Retype exactly what runs from the first line of the data to the line with "tiled wall behind", keeping both of those lines and skipping pictures.

* START INFORMATION PROVIDED *

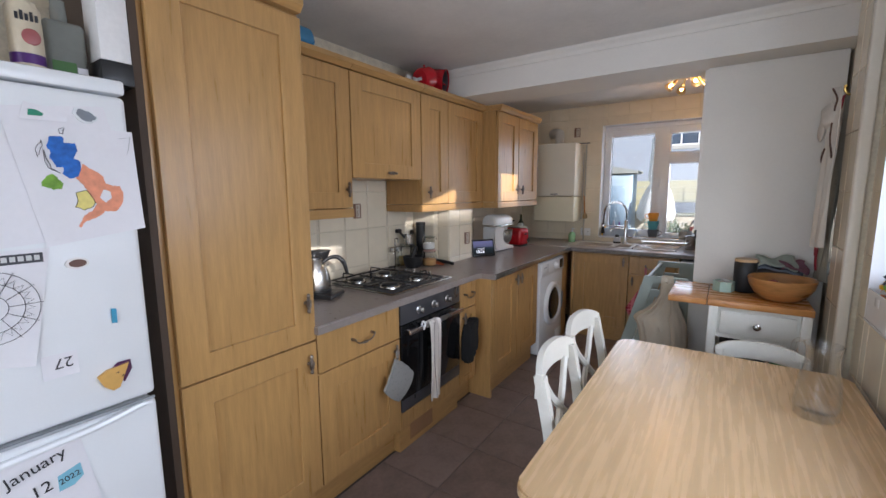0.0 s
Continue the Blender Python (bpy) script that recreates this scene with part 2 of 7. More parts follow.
def structure(name, bm, material, label="", category="", smooth=None):
    return solid(name, bm, material, label, category or name.split("_")[0], kind="structure", smooth=smooth)


# ---- rooms ----
XL, XR, YW, YB, ZC = -1.94, 0.665, 5.575, -0.75, 2.40
bm = B(); box(bm, XL - 0.3, XR + 0.3, YB - 0.3, YW + 0.3, -0.12, -0.006)
floor = structure("floor", bm, FLOOR_GROUT, "mauve brown ceramic tiled kitchen floor", "floor")
bm = B(); box(bm, XL - 0.3, XR + 0.3, YB - 0.3, YW + 0.3, ZC, ZC + 0.15)
structure("ceiling", bm, ARTEX, "off-white ceiling with swirled textured paint", "ceiling")
bm = B(); box(bm, XL - 0.2, XL, YB - 0.2, YW + 0.2, 0, ZC)
wall_left = structure("wall_west", bm, GROUT, "cream tiled wall behind the cabinets", "wall")


def wall_with_holes(axis, fixed0, fixed1, u0, u1, z0, z1, holes, bm):
    """A wall slab in plan along u, with rectangular openings (u0, u1, z0, z1)."""
    us = sorted({u0, u1, *[h[0] for h in holes], *[h[1] for h in holes]})
    zs = sorted({z0, z1, *[h[2] for h in holes], *[h[3] for h in holes]})
    for a, b in zip(us, us[1:]):
        for c, d in zip(zs, zs[1:]):
            hole = any(h[0] - 1e-6 <= a and b <= h[1] + 1e-6 and h[2] - 1e-6 <= c and d <= h[3] + 1e-6 for h in holes)
            if not hole:
                if axis == "x":
                    box(bm, a, b, fixed0, fixed1, c, d)
                else:
                    box(bm, fixed0, fixed1, a, b, c, d)
    return bm


WIN_B = (-1.003, 0.187, 0.955, 2.175)     # x0, x1, z0, z1 of the back window's opening
WIN_S = (0.47, 3.0, 0.955, 2.32)          # y0, y1, z0, z1 of the side window's opening
WIN_N = (3.70, 4.40, 1.00, 1.83)          # the small window behind the tall unit
# the south opening is assumed, cut to let the fill lamp in
structure("wall_south", wall_with_holes("x", YB - 0.2, YB, XL - 0.2, XR + 0.2, 0, ZC, [(-1.4, 0.3, 0.0, 2.1)], B()), PAINT, "plain painted wall with an added unseen opening behind the walker", "wall")
wall_back = structure("wall_north", wall_with_holes("x", YW, YW + 0.24, XL, XR + 0.2, 0, ZC, [WIN_B], B()), GROUT, "cream tiled wall round the kitchen window", "wall")
wall_side = structure("wall_east", wall_with_holes("y", XR, XR + 0.24, YB, YW, 0, ZC, [WIN_S, WIN_N], B()), GROUT, "cream tiled wall with windows to the yard", "wall")
bm = B(); box(bm, 0.61, XR, 3.150, 3.42, 0, ZC)
pier = structure("wall_pier", bm, GROUT, "cream tiled pier beside the side window", "wall")
bm = B(); box(bm, XL, -1.625, 3.45, 3.80, 0.91, 1.40)
box(bm, XL, -1.73, 3.40, 3.45, 0.91, 1.40)
boxing = structure("wall_boxing", bm, GROUT, "boxed-in tiled projection above the worktop", "wall")
bm = B(); box(bm, XL, XR, 3.57, 3.955, 2.197, ZC - 0.002)
structure("beam", bm, PAINT, "white painted ceiling beam across the kitchen", "beam")
bm = B()
prism(bm, [(0, 0), (0.05, 0), (0.042, -0.012), (0.02, -0.03), (0.012, -0.05), (0, -0.05)], Matrix(((0, 0, 1, XL), (-1, 0, 0, 3.57), (0, 1, 0, ZC - 0.002), (0, 0, 0, 1))), XR - XL)
structure("trim_coving", bm, PAINT, "white plaster coving along the beam", "trim")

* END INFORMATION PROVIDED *

### THE RESULT
0.0 s
Continue the Blender Python (bpy) script that recreates this scene with part 2 of 7. More parts follow.
def structure(name, bm, material, label="", category="", smooth=None):
    return solid(name, bm, material, label, category or name.split("_")[0], kind="structure", smooth=smooth)


# ---- rooms ----
XL, XR, YW, YB, ZC = -1.94, 0.665, 5.575, -0.75, 2.40
bm = B(); box(bm, XL - 0.3, XR + 0.3, YB - 0.3, YW + 0.3, -0.12, -0.006)
floor = structure("floor", bm, FLOOR_GROUT, "mauve brown ceramic tiled kitchen floor", "floor")
bm = B(); box(bm, XL - 0.3, XR + 0.3, YB - 0.3, YW + 0.3, ZC, ZC + 0.15)
structure("ceiling", bm, ARTEX, "off-white ceiling with swirled textured paint", "ceiling")
bm = B(); box(bm, XL - 0.2, XL, YB - 0.2, YW + 0.2, 0, ZC)
wall_left = structure("wall_west", bm, GROUT, "cream tiled wall behind the cabinets", "wall")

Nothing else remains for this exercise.